When I talk about cannabis, it brings [people] back to the bong or the blunt, but I'm thinking about all these uses, different balms and salves, transdermal patches, sublinguals, suppositories, this whole array of sprays and serums that athletes will be using. It's the future of sports medicine, no matter which way you cut it, so how quickly are these teams gonna jump on? The players are already quietly doing it. They’re way ahead of the game.
Do you think that that the NHL will ever come out in support of cannabis use or at least CBD use?
I do. I’m not sure if they’re going to come out, wave the flag and say, we support this now. You know, Canada's gonna go full recreational next year, a federal government’s lifting the ban, so I think eventually they're going to be okay with it. I’d probably wait for the US, but I think there's gonna be support. [Maybe not] a press conference to say we're gonna administer CBD and cannabis into our protocols. I think they’re just gonna quietly do it.
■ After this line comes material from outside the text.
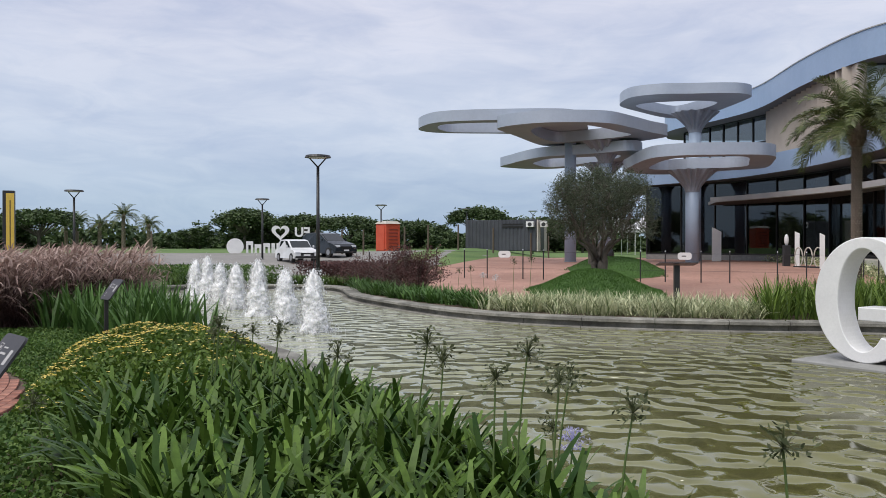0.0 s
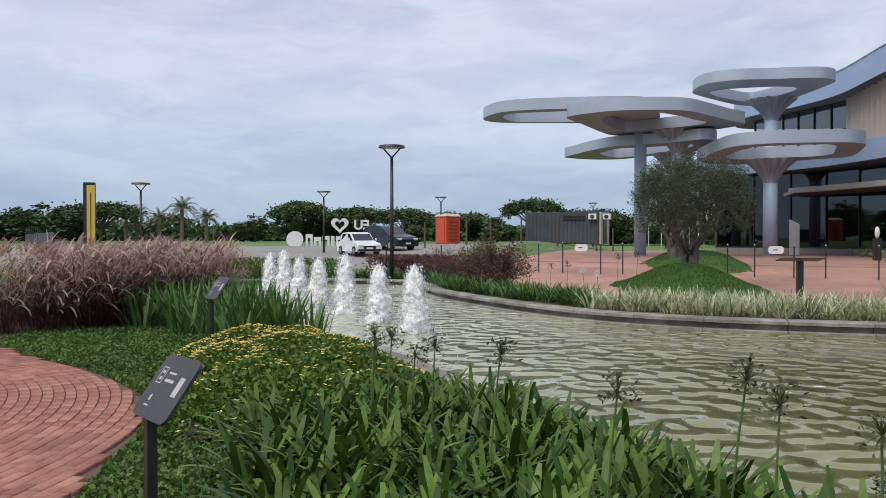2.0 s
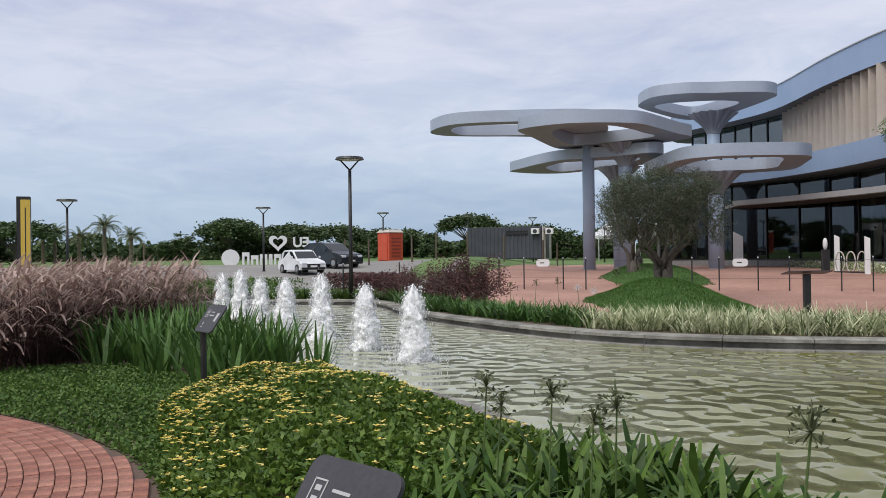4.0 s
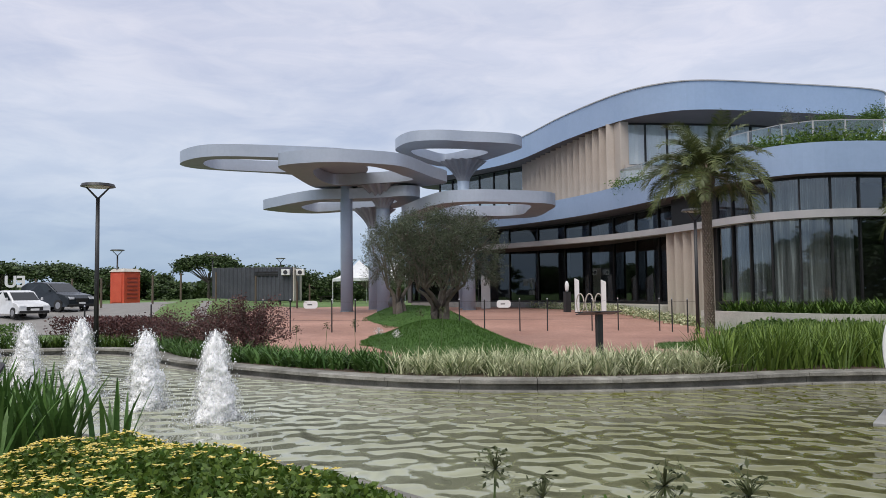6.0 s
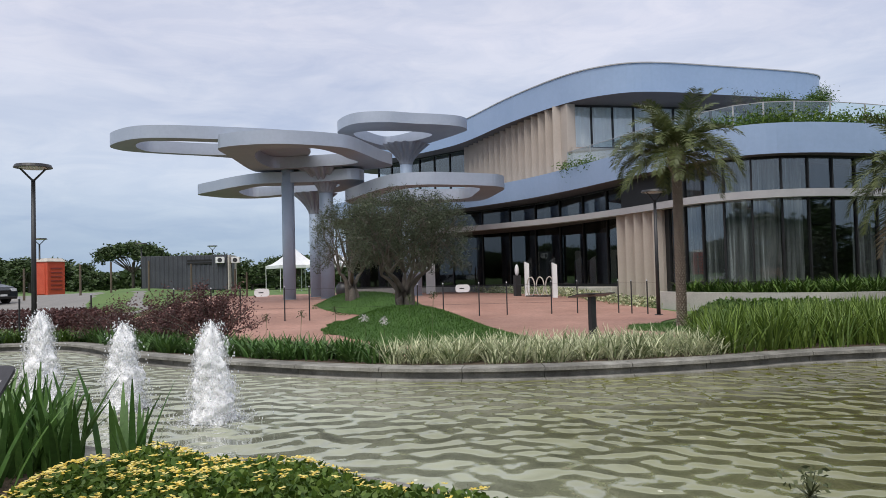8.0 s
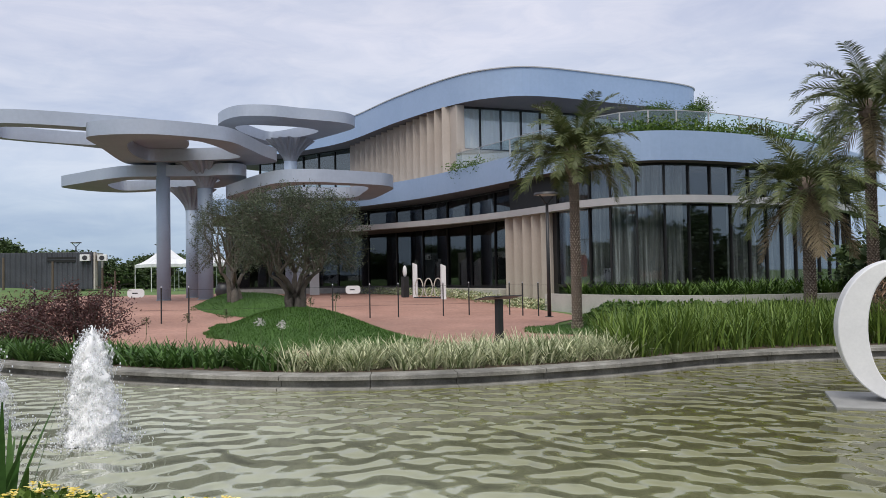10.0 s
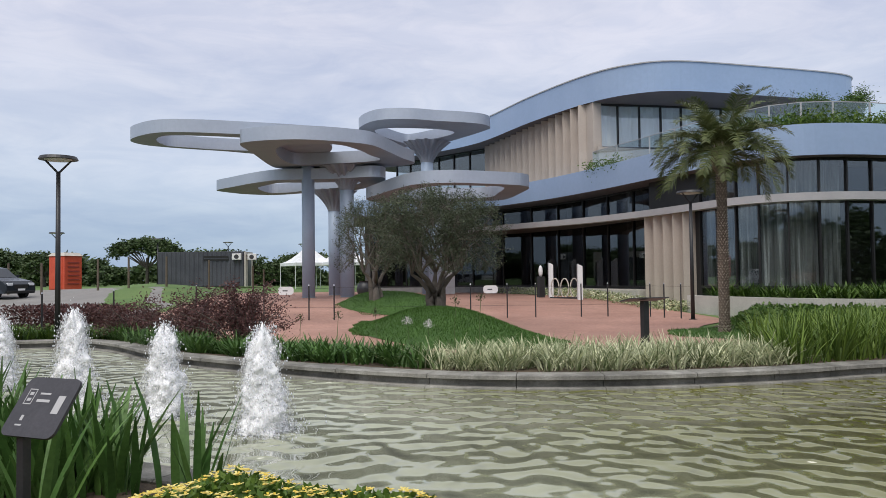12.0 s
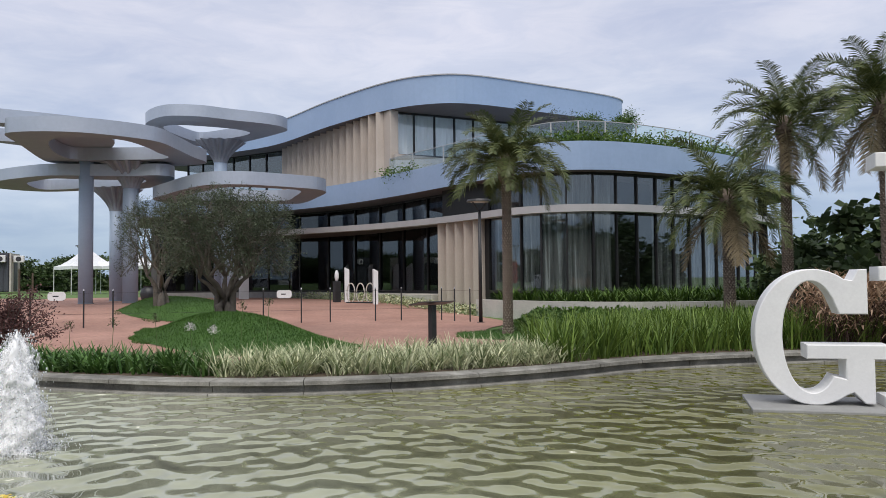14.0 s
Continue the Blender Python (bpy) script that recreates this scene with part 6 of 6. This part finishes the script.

You’re far from alone. Rob Frid, of the London Knights, had more than 75 concussions in his career and he’s also come out in support of cannabis. There’s also former NBA star Al Harrington , Jack Ham of the Pittsburgh Steelers, and Eugene Monroe of the Baltimore Ravens. So many players are coming out about this. What do you think is driving that?
Players are acknowledging that it’s medicine, that it does work and they’re using their platforms to promote the healing properties, the recovery process, properties of this plant. It’s no secret. Some guys take longer to come out of the closet than others, and some have more business interests than others, but I think there are a lot more guys involved in cannabis and passionate about cannabis than are public about it.
What’s the mission behind Athletes for Care, the organization you helped found?
Cannabis is the substance that brought us all together. We’re all passionate about natural healing, recovery and changing policy. We understand it is the ultimate tool and it's not exclusively cannabis, but that's a big chunk of it because we see that as the acute healer for pain, immediate pain, mental health issues, and addiction. But also we dip into meditation, yoga—you have to change the other things as well.
Cannabis is not this silver bullet [or] magical cure for everything some people will claim it to be. It is a tool to use with other tools. If we can use our platform as athletes to get some studies involved and change policy in the leagues, that means it will trickle over into society. Because every issue we deal with, every other person deals with. We all believe cannabis is the solution for all these problems, specifically pain and specifically the opioid crisis and concussions. It’s always about serving others—it's not just athletes we're taking care of.
We're using the athletic side to tell our stories, but they're symbolic to the same stories that every person, every single day goes through. It’s a daily grind of struggling with pain, anxieties, managing sleep, and managing your overall stressors.
This interview has been edited for clarity and length.